Arsenal 1 (Van Persie pen 75) Man Utd 3 (Park 8, Ronaldo 11, 61)
(Champions League Semi Final, agg 1-4)
The temptation today is for many to point the finger at a fourth consecutive season without a trophy, and demand immediate wholesale changes. It is easy to label four or five players as substandard, and insist on a Championship Manager-like overhaul. It started minutes after the game last night – Jens Lehmann, providing stiff punditry on ITV, was asked whether Wenger’s methods now had to completely change.
It is clear to all and sundry that there are flaws in this Arsenal side – not even the most optimistic fan would claim otherwise. In the big games recently, we’ve been outthought, outfought and outclassed, and ultimately both Chelsea and United deserved to go through. And unlike the Chelsea game, where we were missing 80% of our backline, we can’t even blame injuries – last night we were without only Gallas and Clichy from our first choice XI.
So my defence of this group of players is not borne out of myopia of the frailties they have. But it would be an unravelling of great progress to ditch the younger players in favour of established stars, and an impractical process given the price of the players we would be seeking. No, instead Wenger needs not to change his approach from recent times, where he has added the likes of Eduardo, Sagna and Arshavin to his emerging crop of youngsters – players who can make an immediate impact. More than anything, he needs a summer without an exodus.
In truth, most of this talk can wait until the summer, but it is instinctive to look forward when the last flame of success is extinguished from your season. And that is what happened so early last night.
The irony is that the early stages were promising. The team selection was as we all hoped, the atmosphere was electric, and the team started with pace and positivity. But when Gibbs, so impressive in the first leg and generally over the last month, slipped at a crucial moment, Park nipped in to convert Ronaldo’s cross.
Deflation. The side were rocked, you could see that immediately. Poor Gibbs looked like he wanted the ground to swallow him up, but we could still progress with a 3-1 win. I predicted that exact score yesterday, but realistically that relied on us scoring first, and quite possibly second.
If Park’s goal made it unlikely, what followed killed the tie. The referee (who gave soft free kicks all night) bought a Ronaldo dive, but the free kick was still forty yards out, and good as Ronaldo’s strike was, Almunia should’ve saved it. So cruel that our two best performers from the first leg had contrived to gift United a two goal lead.
Some will criticise our lack of fight after that, saying we should’ve gone for it, but ask yourself this – did you believe the tie was over? Of course you did, and the players aren’t stupid – they knew the game was up too. We huffed and puffed, but it was Almunia who was making the saves, two great stops from Rooney and Ronaldo saving us from further embarrassment.

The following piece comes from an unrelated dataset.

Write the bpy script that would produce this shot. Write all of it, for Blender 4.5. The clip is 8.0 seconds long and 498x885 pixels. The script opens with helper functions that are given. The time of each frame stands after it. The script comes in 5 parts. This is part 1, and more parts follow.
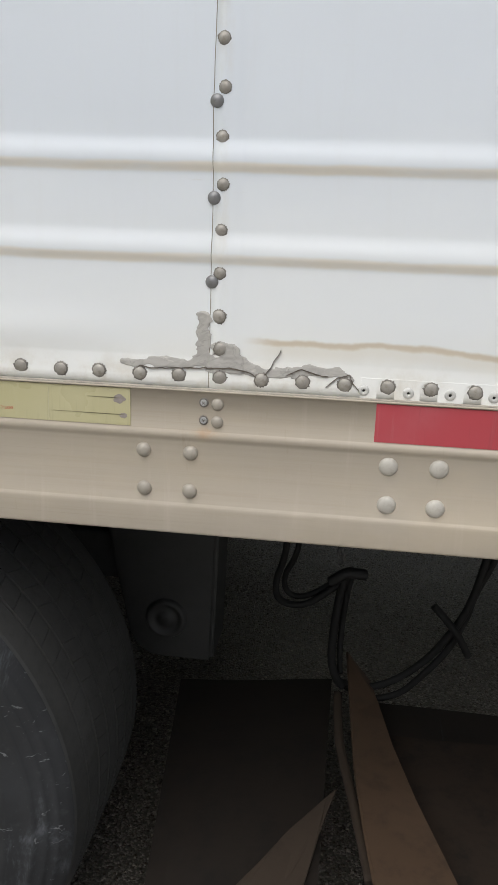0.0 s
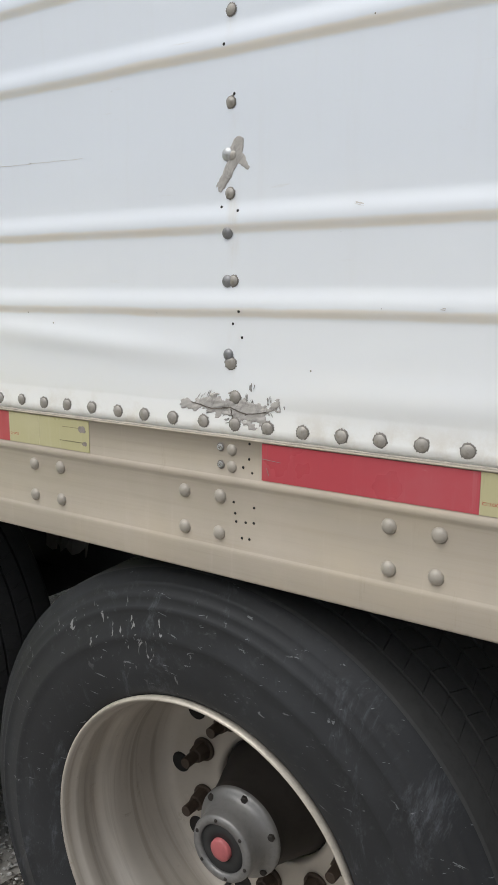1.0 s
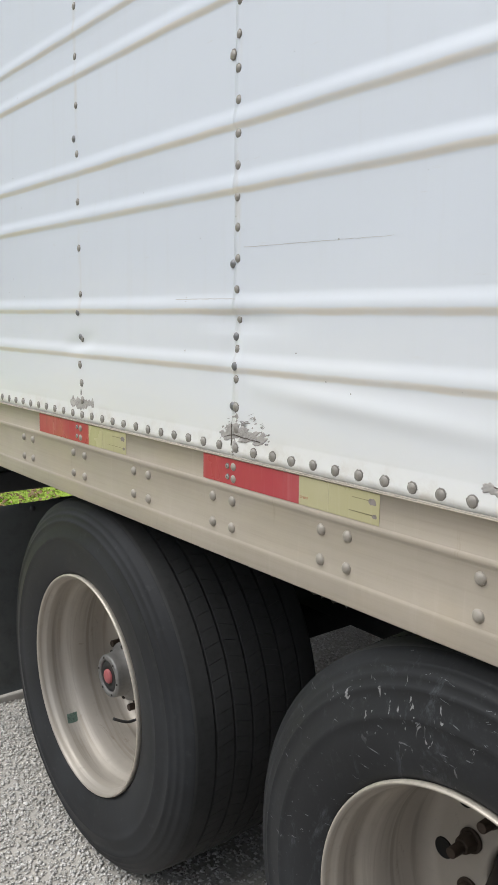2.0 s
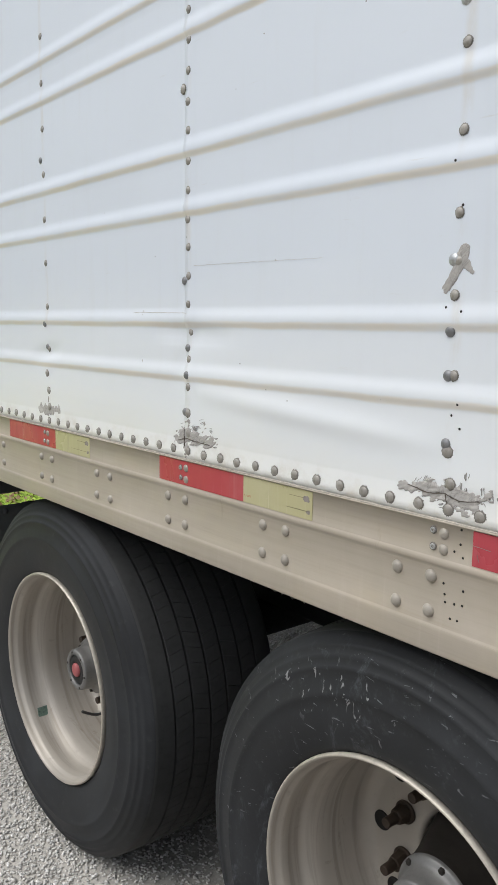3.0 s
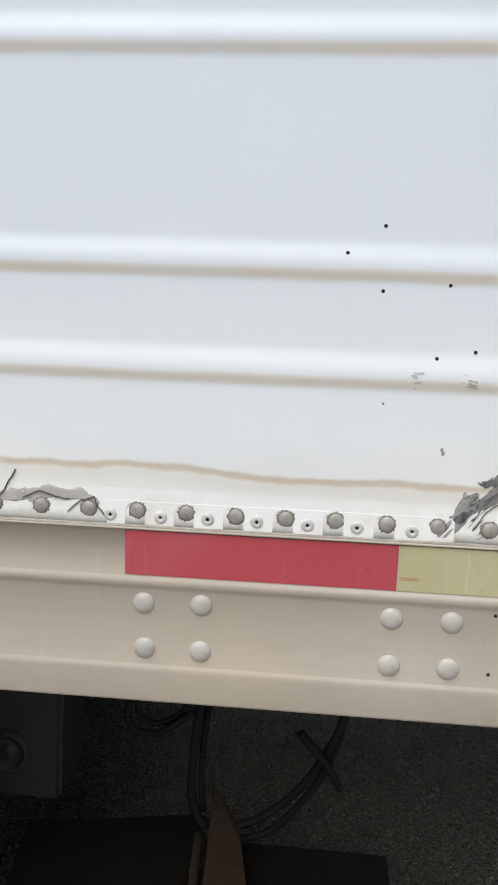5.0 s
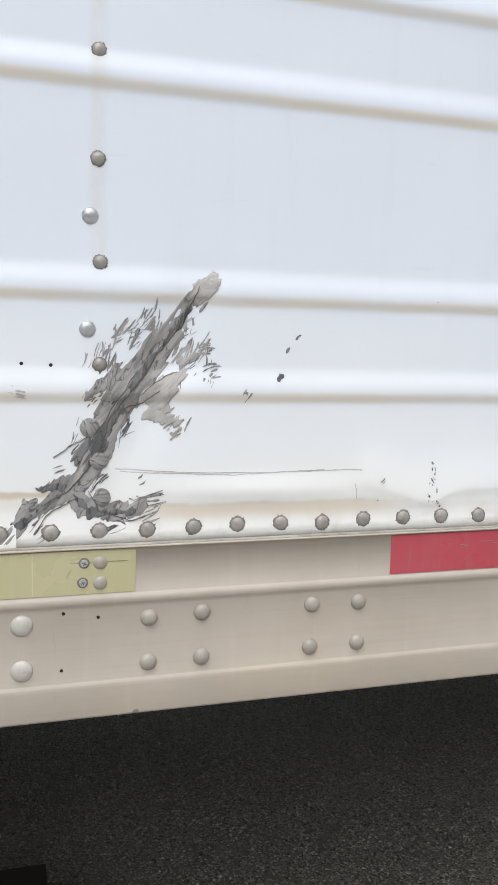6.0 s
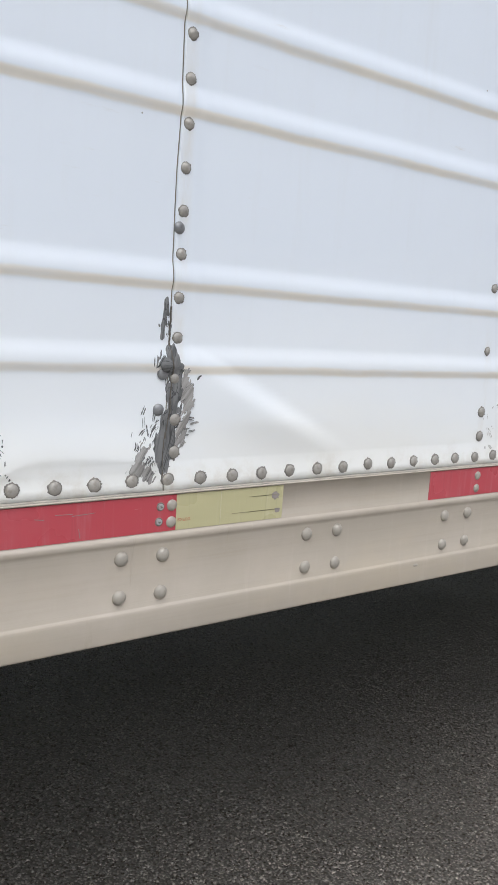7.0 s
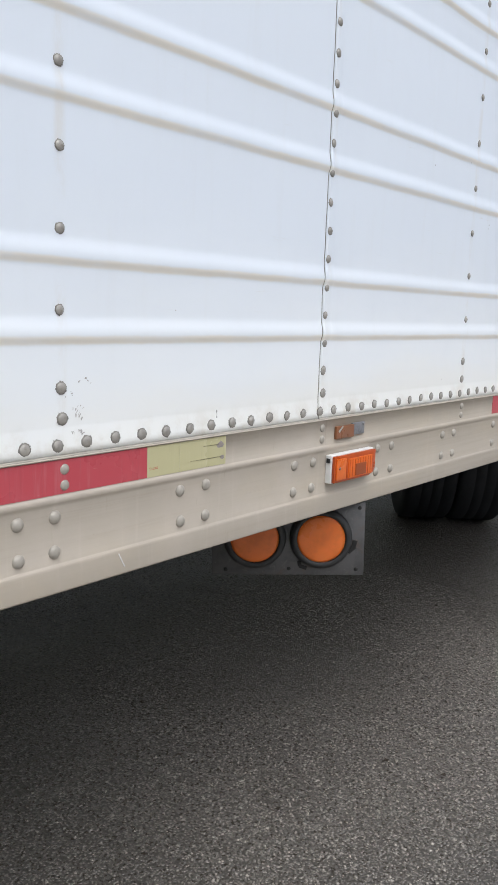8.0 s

Ronaldo did get his second from an excellent counter attack in the second half, after I imagine he got a rollicking from Ferguson at half time. It was noticeable that from the second goal to the break, he was treating the match like his own personal show boating session, a mocking that stopped after the interval, and rightly so.
We did get one consolation, but even that was fortunate – Fletcher clearly got the ball before bringing Cesc down for a penalty that Van Persie converted, and the red card (which cannot be appealed) was particularly harsh, in truth. In the context of this match, it mattered little – we didn’t look to have the numerical advantage at any point.
At the end of the day, we were thoroughly outplayed over two legs – Almunia made all the saves, Van der Sar was a passenger except for routine stops from Van Persie last night and Cesc at Old Trafford. And ultimately, we have to accept that at this moment in time, we are not as good as United – these matches showed it, as does the league table.
But that does not mean we tear the teamsheet up and start again. We need more power, more numbers, and perhaps more leadership, but we do not need a whole new team.